Il convient aussi de s’interroger sur l’application de cette obligation de déclaration dans le temps.

Que se passe-t-il si Monsieur Dupond possède une « construction juridique » aujourd’hui mais la supprime avant juin 2014 ? Sera-t-il quand-même tenu de la mentionner dans sa déclaration fiscale ?

A la lecture du texte légal, à défaut de disposition contraire, il est possible de soutenir que seules les structures existant au jour de l’introduction de la déclaration fiscale doivent être mentionnées.

On peut cependant penser que l’administration adoptera le même point de vue qu’en matière de déclaration des assurances-vie et prônera la déclaration des « constructions juridiques » ayant existé à n’importe quel moment au cours de l’année 2013.

Quid en cas de non-déclaration d’une structure ?

Comme en matière de déclaration d’assurance-vie, il faut relever que la loi n’a attaché aucune sanction spécifique au non-respect de l’obligation déclarative. En l’absence d’intention frauduleuse, seule une amende administrative (50 à 1250 €) est possible mais cette absence de déclaration ne peut avoir pour effet de modifier le régime fiscal des éventuels revenus perçus au travers de la « construction ».

En conclusion, cette nouvelle obligation déclarative constitue sans aucun doute un puissant incitant à la régularisation fiscale. L’administration ne semble pas s’en cacher.
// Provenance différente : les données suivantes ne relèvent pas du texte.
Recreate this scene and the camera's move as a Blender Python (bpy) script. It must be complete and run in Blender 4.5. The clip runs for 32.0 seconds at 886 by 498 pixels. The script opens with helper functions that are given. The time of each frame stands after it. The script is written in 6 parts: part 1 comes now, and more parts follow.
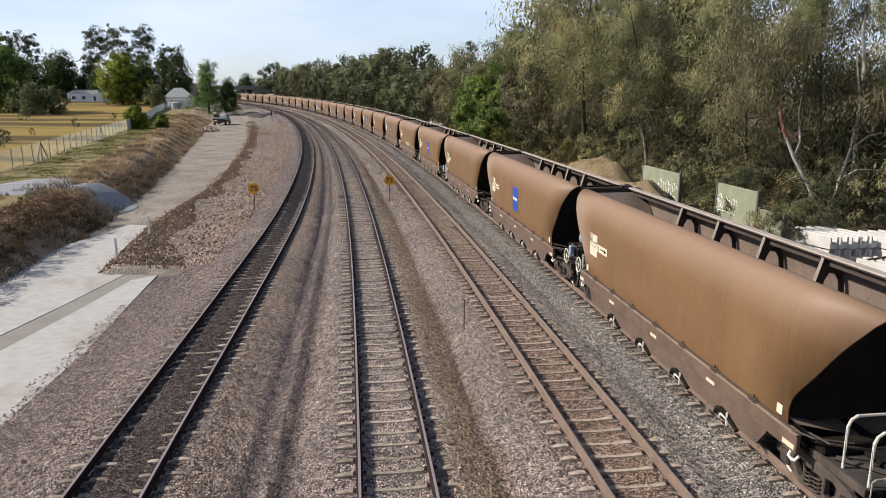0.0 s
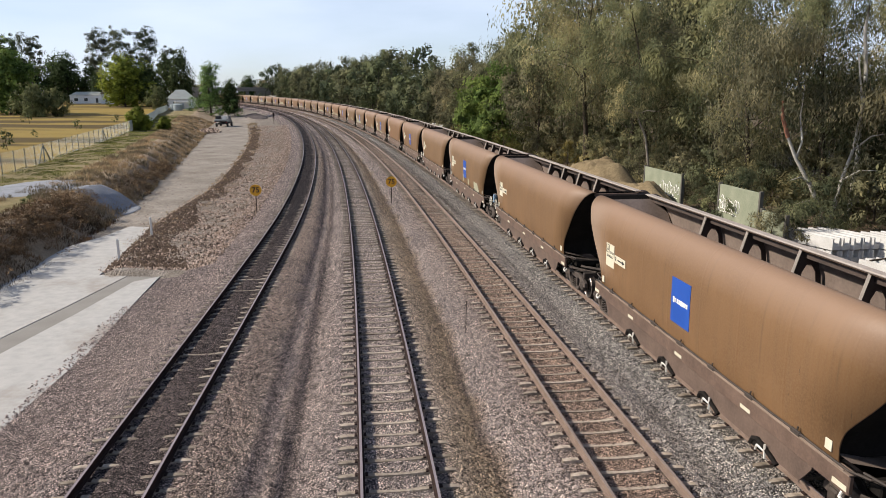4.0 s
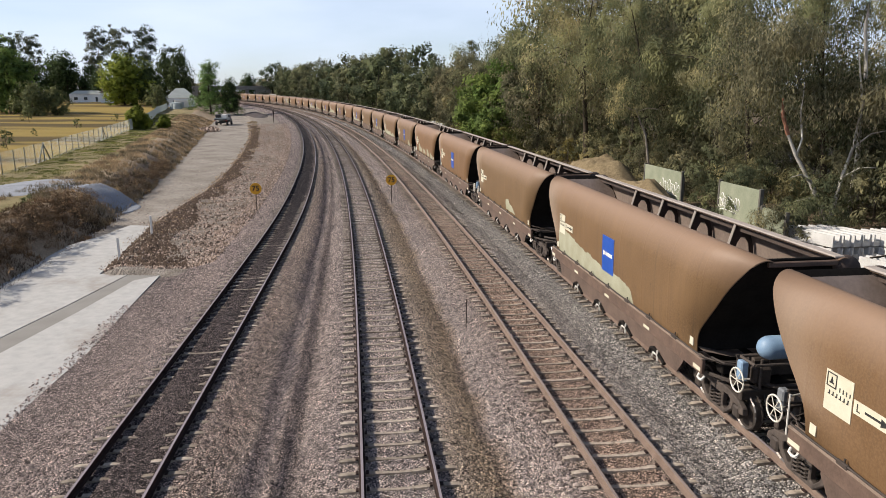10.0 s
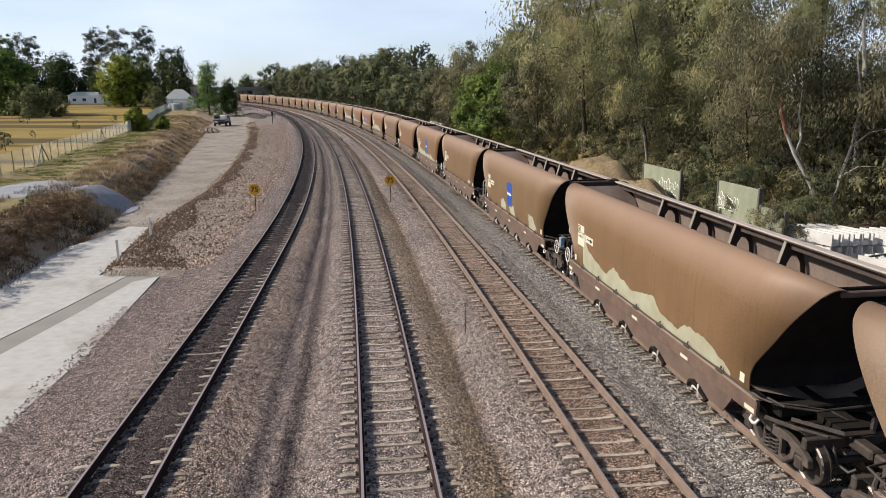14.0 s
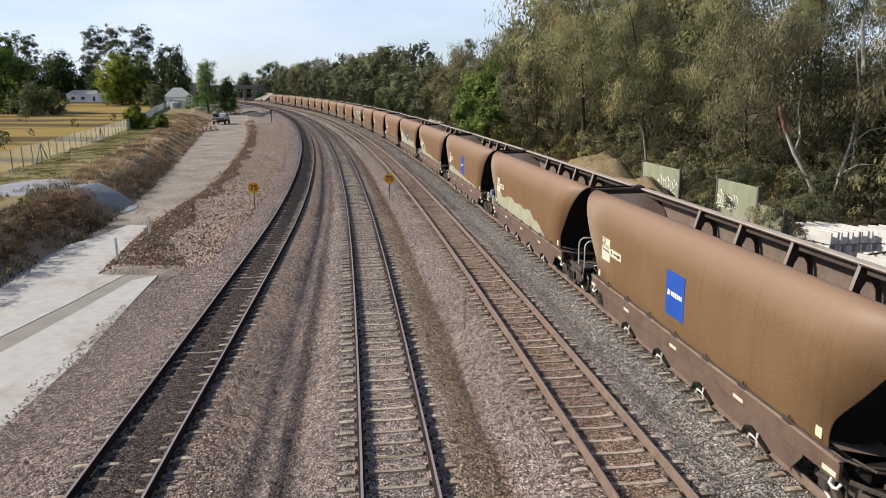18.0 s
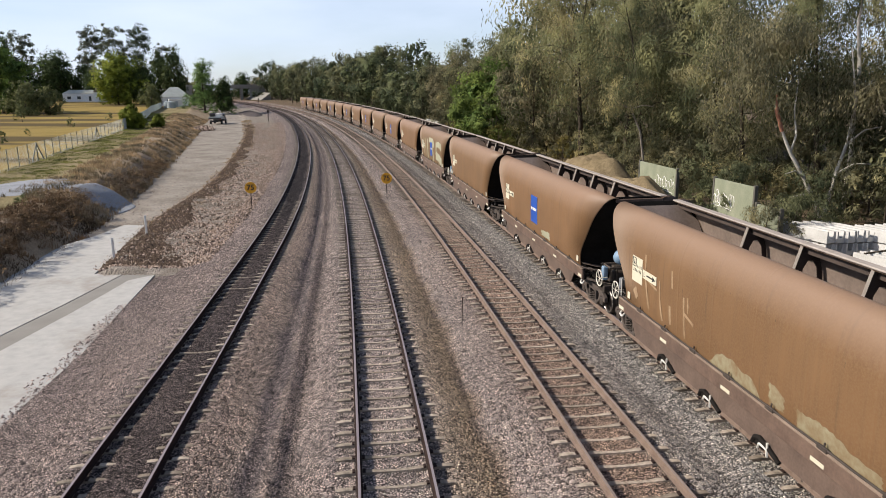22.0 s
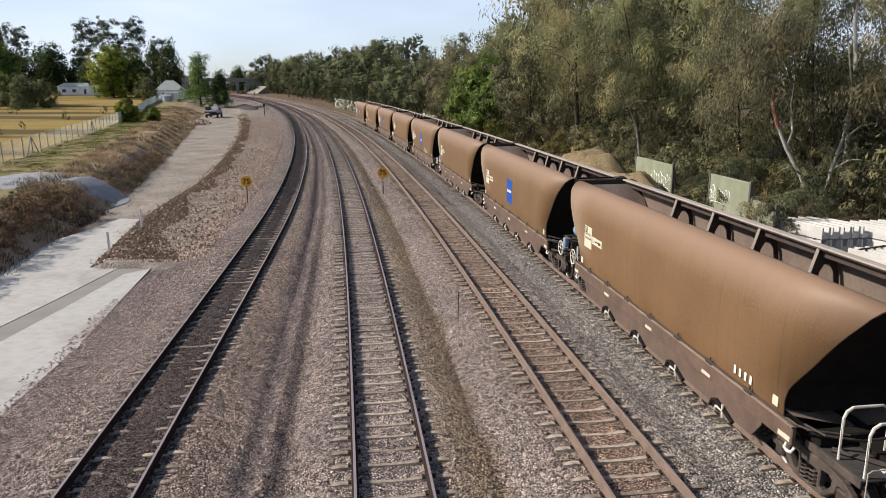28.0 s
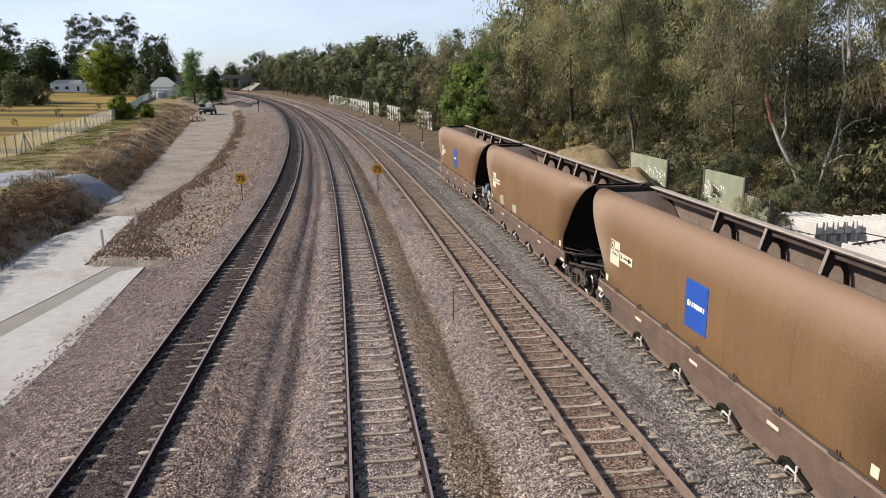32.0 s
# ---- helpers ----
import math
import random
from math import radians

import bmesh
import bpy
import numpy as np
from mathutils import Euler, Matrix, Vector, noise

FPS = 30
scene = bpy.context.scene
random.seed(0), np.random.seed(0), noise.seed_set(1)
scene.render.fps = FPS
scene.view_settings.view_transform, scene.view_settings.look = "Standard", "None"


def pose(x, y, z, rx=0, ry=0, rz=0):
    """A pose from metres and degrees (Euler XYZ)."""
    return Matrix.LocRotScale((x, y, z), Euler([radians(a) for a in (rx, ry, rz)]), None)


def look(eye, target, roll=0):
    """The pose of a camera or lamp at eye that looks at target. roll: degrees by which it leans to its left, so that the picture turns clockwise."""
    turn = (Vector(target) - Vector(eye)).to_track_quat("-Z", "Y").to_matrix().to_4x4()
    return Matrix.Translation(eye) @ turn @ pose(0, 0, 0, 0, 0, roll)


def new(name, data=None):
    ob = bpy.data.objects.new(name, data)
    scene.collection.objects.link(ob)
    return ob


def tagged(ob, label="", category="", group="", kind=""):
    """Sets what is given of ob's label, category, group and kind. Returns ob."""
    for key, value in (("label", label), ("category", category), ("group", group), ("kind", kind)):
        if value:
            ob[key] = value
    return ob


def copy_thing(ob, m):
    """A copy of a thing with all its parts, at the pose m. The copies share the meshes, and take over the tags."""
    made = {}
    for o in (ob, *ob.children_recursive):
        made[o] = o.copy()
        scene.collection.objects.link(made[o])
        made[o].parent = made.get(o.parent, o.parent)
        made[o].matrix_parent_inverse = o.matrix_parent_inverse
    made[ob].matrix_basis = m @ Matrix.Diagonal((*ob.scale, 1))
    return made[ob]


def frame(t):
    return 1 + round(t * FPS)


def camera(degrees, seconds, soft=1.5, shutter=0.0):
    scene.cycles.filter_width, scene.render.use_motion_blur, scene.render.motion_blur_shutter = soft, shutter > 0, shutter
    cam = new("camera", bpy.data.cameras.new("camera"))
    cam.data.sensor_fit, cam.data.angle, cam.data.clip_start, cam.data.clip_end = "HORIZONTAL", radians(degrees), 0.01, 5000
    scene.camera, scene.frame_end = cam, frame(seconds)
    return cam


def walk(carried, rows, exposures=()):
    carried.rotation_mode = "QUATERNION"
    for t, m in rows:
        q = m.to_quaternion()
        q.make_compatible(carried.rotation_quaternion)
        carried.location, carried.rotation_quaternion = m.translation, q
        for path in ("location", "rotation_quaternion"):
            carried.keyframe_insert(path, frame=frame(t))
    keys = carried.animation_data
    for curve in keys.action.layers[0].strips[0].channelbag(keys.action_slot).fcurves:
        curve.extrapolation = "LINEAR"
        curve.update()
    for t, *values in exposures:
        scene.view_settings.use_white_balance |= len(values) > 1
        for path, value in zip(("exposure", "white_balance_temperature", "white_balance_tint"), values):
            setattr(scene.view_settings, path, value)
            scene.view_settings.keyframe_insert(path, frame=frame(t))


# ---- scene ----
cam = camera(64.36, 32.0, soft=0.8)
EYE = Vector((0.0, 0.0, 7.69))


def view(yaw, pitch, roll):
    """A pose at the bridge parapet: yaw to the left, pitch up, roll, in degrees."""
    a, b = radians(yaw), radians(pitch)
    way = Vector((-math.sin(a) * math.cos(b), math.cos(a) * math.cos(b), math.sin(b)))
    return look(EYE, EYE + way, roll)


walk(cam, [
    (0, view(-0.270, -12.673, -0.043)),
    (0.5, view(-0.311, -12.660, 0.069)),
    (1, view(-0.373, -12.599, -0.004)),
    (1.5, view(-0.451, -12.492, 0.002)),
    (2, view(-0.308, -12.534, 0.005)),
    (2.5, view(-0.185, -12.660, -0.005)),
    (3, view(-0.108, -12.543, -0.046)),
    (3.5, view(-0.109, -12.556, -0.088)),
    (5.5, view(0.000, -12.562, -0.288)),
    (6, view(0.071, -12.456, -0.372)),
    (6.5, view(-0.018, -12.461, -0.200)),
    (7, view(-0.006, -12.601, -0.207)),
    (7.5, view(0.079, -12.289, -0.297)),
    (8, view(0.059, -12.355, -0.295)),
    (8.5, view(0.002, -12.492, -0.282)),
    (9, view(0.000, -12.562, -0.288)),
    (9.5, view(-0.048, -12.780, -0.274)),
    (10, view(-0.105, -12.711, -0.243)),
    (10.5, view(-0.129, -12.673, -0.194)),
    (11, view(-0.123, -12.695, -0.258)),
    (11.5, view(-0.200, -12.807, -0.185)),
    (12, view(-0.071, -12.844, -0.244)),
    (12.5, view(-0.075, -12.782, -0.332)),
    (13, view(-0.148, -12.798, -0.368)),
    (13.5, view(-0.131, -12.786, -0.385)),
    (14, view(-0.171, -12.695, -0.429)),
    (14.5, view(-0.035, -12.845, -0.499)),
    (16.5, view(-0.054, -12.871, -0.548)),
    (17, view(-0.081, -12.957, -0.503)),
    (17.5, view(-0.038, -12.937, -0.571)),
    (18, view(-0.238, -12.838, -0.452)),
    (18.5, view(-0.384, -12.806, -0.442)),
    (19, view(-0.256, -12.810, -0.561)),
    (19.5, view(-0.253, -12.901, -0.512)),
    (20, view(-0.305, -12.843, -0.516)),
    (20.5, view(-0.393, -12.944, -0.430)),
    (21, view(-0.321, -12.842, -0.516)),
    (21.5, view(-0.455, -12.842, -0.497)),
    (22, view(-0.474, -12.871, -0.463)),
    (22.5, view(-0.380, -12.967, -0.513)),
    (23, view(-0.499, -13.033, -0.459)),
    (23.5, view(-0.516, -13.011, -0.528)),
    (24, view(-0.527, -13.025, -0.592)),
    (24.5, view(-0.521, -13.000, -0.537)),
    (25, view(-0.571, -13.016, -0.595)),
    (25.5, view(-0.656, -13.056, -0.499)),
    (27.5, view(-0.682, -13.255, -0.288)),
    (28, view(-0.792, -13.308, -0.229)),
    (28.5, view(-0.742, -13.267, -0.248)),
    (29, view(-0.749, -13.361, -0.232)),
    (29.5, view(-0.709, -13.337, -0.259)),
    (30, view(-0.631, -13.342, -0.327)),
    (30.5, view(-0.749, -13.415, -0.283)),
    (31, view(-0.876, -13.407, -0.244)),
    (31.5, view(-1.043, -13.542, -0.277)),
    (32, view(-1.189, -13.599, -0.355)),
])

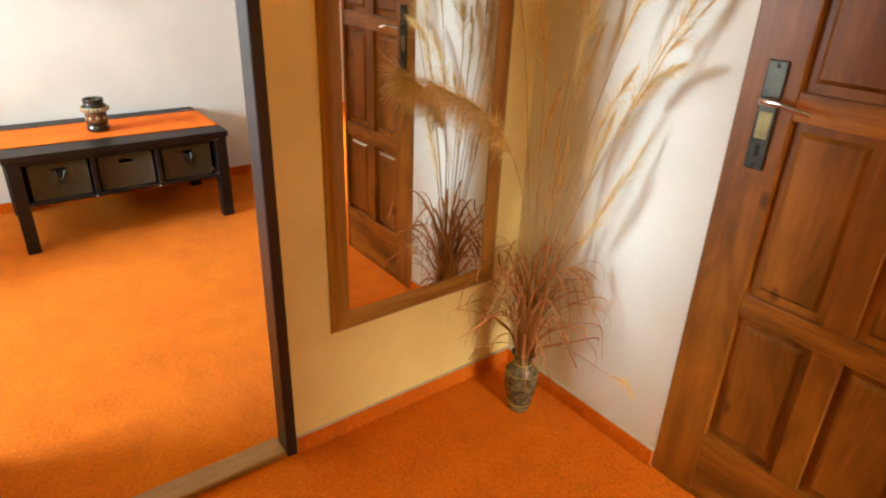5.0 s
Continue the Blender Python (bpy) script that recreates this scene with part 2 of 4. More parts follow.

A un député qui légitimement se demandait « pourquoi les nouveaux articles (…) doivent être insérés maintenant alors que l’on a encore tout l’automne pour le faire (…) ? », le secrétaire d’Etat à la lutte contre la fraude fiscale a répondu que « le délai doit permettre aux contribuables repentis de se mettre en ordre. (…) l’opération de régularisation se termine fin 2013 ».

La régularisation fiscale est en effet une solution possible. Cette solution suppose néanmoins l’existence d’une infraction fiscale. Sur base de la «construction juridique» utilisée, il convient en premier lieu d’identifier les éventuelles infractions fiscales (revenus mobiliers/droits de succession) afin d’apprécier la nécessité et les modalités d’une  régularisation fiscale. La date ultime d’introduction des dossiers de régularisation est le 31 décembre 2013.